Defining the Criteria for Persistent Faults

Language:

To minimize the disruption that transient faults in a resource cause, a fault monitor restarts the resource in response to such faults. For persistent faults, more disruptive action than restarting the resource is required:

For a failover resource, the fault monitor fails over the resource to another node.
For a scalable resource, the fault monitor takes the resource offline.

A fault monitor treats a fault as persistent if the number of complete failures of a resource exceeds a specified threshold within a specified retry interval. Defining the criteria for persistent faults enables you to set the threshold and the retry interval to accommodate the performance characteristics of your cluster and your availability requirements.

Complete Failures and Partial Failures of a Resource

A fault monitor treats some faults as a complete failure of a resource.

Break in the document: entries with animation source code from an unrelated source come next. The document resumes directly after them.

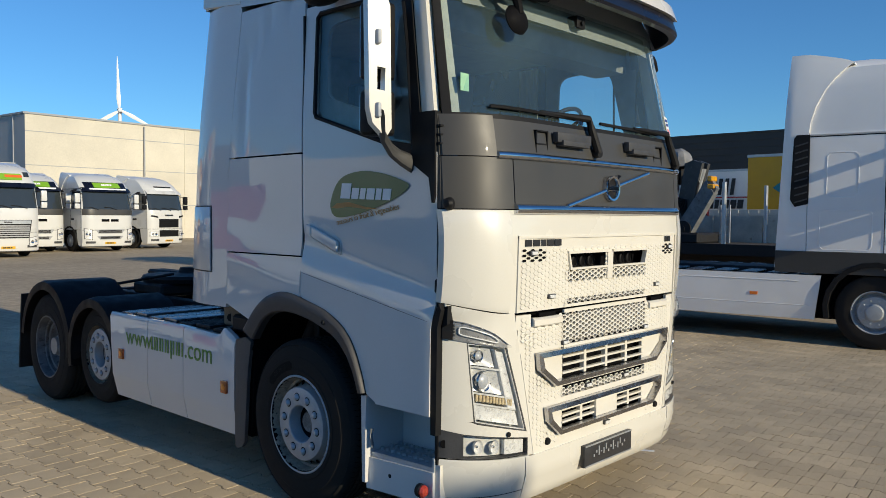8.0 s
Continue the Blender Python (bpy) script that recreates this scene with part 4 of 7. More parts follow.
rear_b = curve([(1.0, 2.27), (2.0, 2.235), (3.2, 2.10)])
rear_e = curve([(1.15, 2.86), (1.9, 2.74), (3.24, 2.58)])
for s in SIDES:
    # door
    bm = B()
    sheet(bm, [0.755, 0.765, 0.80, 0.86, 0.92, 1.0, 1.05, 1.1, 1.15, 1.18, 1.21, 1.24, 1.27, 1.29, 1.30], lambda z: 0.280 - 0.017 * min(1, max(0, (z - 1.2) / 0.1)), lambda z: arch_f(z) if z > 0.775 else 0.70, side(s), 22, (-s * 0.03, 0, 0))
    sheet(bm, [1.30, 1.32, 1.34, 1.36, 1.38, 1.40, 1.42, 1.44, 1.46, 1.48, 1.51, 1.55, 1.59, 1.63, 1.67, 1.72, 1.8, 1.9, 2.0, 2.06, 2.12], lambda z: 0.263, lambda z: 1.395, side(s), 24, (-s * 0.03, 0, 0))
    sheet(bm, steps(2.12, 2.365, 4), yw, lambda z: 1.395, side(s), 14, (-s * 0.03, 0, 0))
    sheet(bm, steps(2.365, 3.035, 4), lambda z: 1.285, lambda z: 1.395, side(s), 4, (-s * 0.03, 0, 0))
    sheet(bm, [2.985, 3.035], 0.55, 1.285, side(s), 8, (-s * 0.03, 0, 0))
    door = part("cab_door", bm, SIDE_WHITE, truck, "white cab door with a swept crease")
    bm = B()
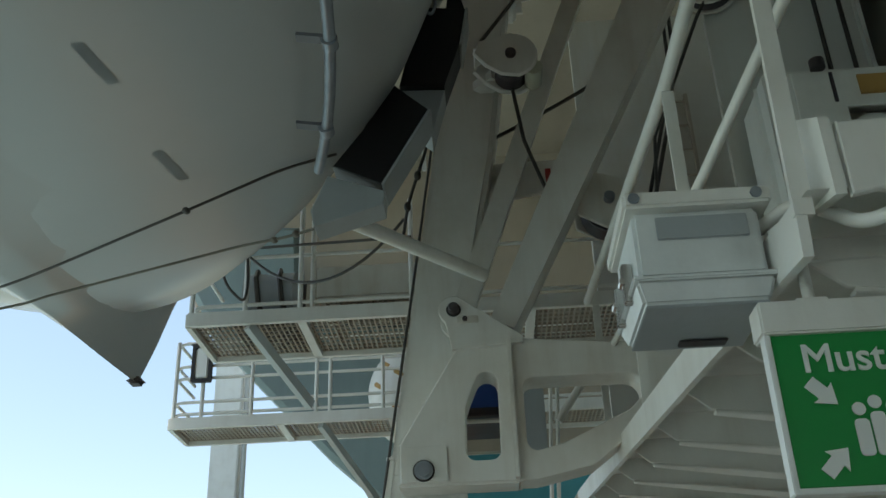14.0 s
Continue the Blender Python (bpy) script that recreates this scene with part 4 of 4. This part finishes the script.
for x in (2.57, 2.68):
    tagged(link("fall_wire", tube([(x, 6.33, 3.2), (x, 6.33, 5.38)], 0.011, 8), CABLE), "black wire fall running down to the winch", "wire", "wire falls")


def lead_block(at, axis, r):
    b = thing("lead_block", "white lead block with a dark sheave on the girder", "block", group="lead blocks")
    sheave(b, at, axis, r, WHITE_OLD)
    part("base", box((at[0] - 0.03, at[1] - 0.06, at[2] + r * 1.2), (at[0] + 0.06, at[1] + 0.06, at[2] + r * 1.6), 0.004), WHITE, b)


lead_block((2.54, -0.45, 5.42), (0.3, 0.95, 0), 0.11)
lead_block((2.53, 6.22, 5.42), (0.94, -0.33, 0), 0.09)
lead_block((2.53, 5.62, 5.36), (0.94, -0.33, 0), 0.09)
lead_block((2.23, 6.30, 4.82), (0.94, -0.33, 0), 0.10)
lead_block((2.11, 6.30, 4.56), (0.3, 0.95, 0), 0.11)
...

A complete failure typically causes a complete loss of service. The following failures are examples of a complete failure:

Unexpected termination of the process for a data service server
Inability of a fault monitor to connect to a data service server

A complete failure causes the fault monitor to increase by 1 the count of complete failures in the retry interval.

A fault monitor treats other faults as a partial failure of a resource. A partial failure is less serious than a complete failure, and typically causes a degradation of service, but not a complete loss of service. An example of a partial failure is an incomplete response from a data service server before a fault monitor probe is timed out.

A partial failure causes the fault monitor to increase by a fractional amount the count of complete failures in the retry interval. Partial failures are still accumulated over the retry interval.

The following characteristics of partial failures depend on the data service:

The types of faults that the fault monitor treats as partial failure
The fractional amount that each partial failure adds to the count of complete failures

For information about faults that a data service's fault monitor detects, see the documentation for the data service.

Dependencies of the Threshold and the Retry Interval on Other Properties

The maximum length of time that is required for a single restart of a faulty resource is the sum of the values of the following properties:

Thorough_probe_interval system property
Probe_timeout extension property

To ensure that you allow enough time for the threshold to be reached within the retry interval, use the following expression to calculate values for the retry interval and the threshold:

retry_interval >= 2 x threshold × (thorough_probe_interval + probe_timeout)

The factor of 2 accounts for partial probe failures that do not immediately cause the resource to be failed over or taken offline.

System Properties for Setting the Threshold and the Retry Interval

To set the threshold and the retry interval, set the following system properties of the resource:

To set the threshold, set the Retry_count system property to the maximum allowed number of complete failures.
To set the retry interval, set the Retry_interval system property to the interval in seconds that you require.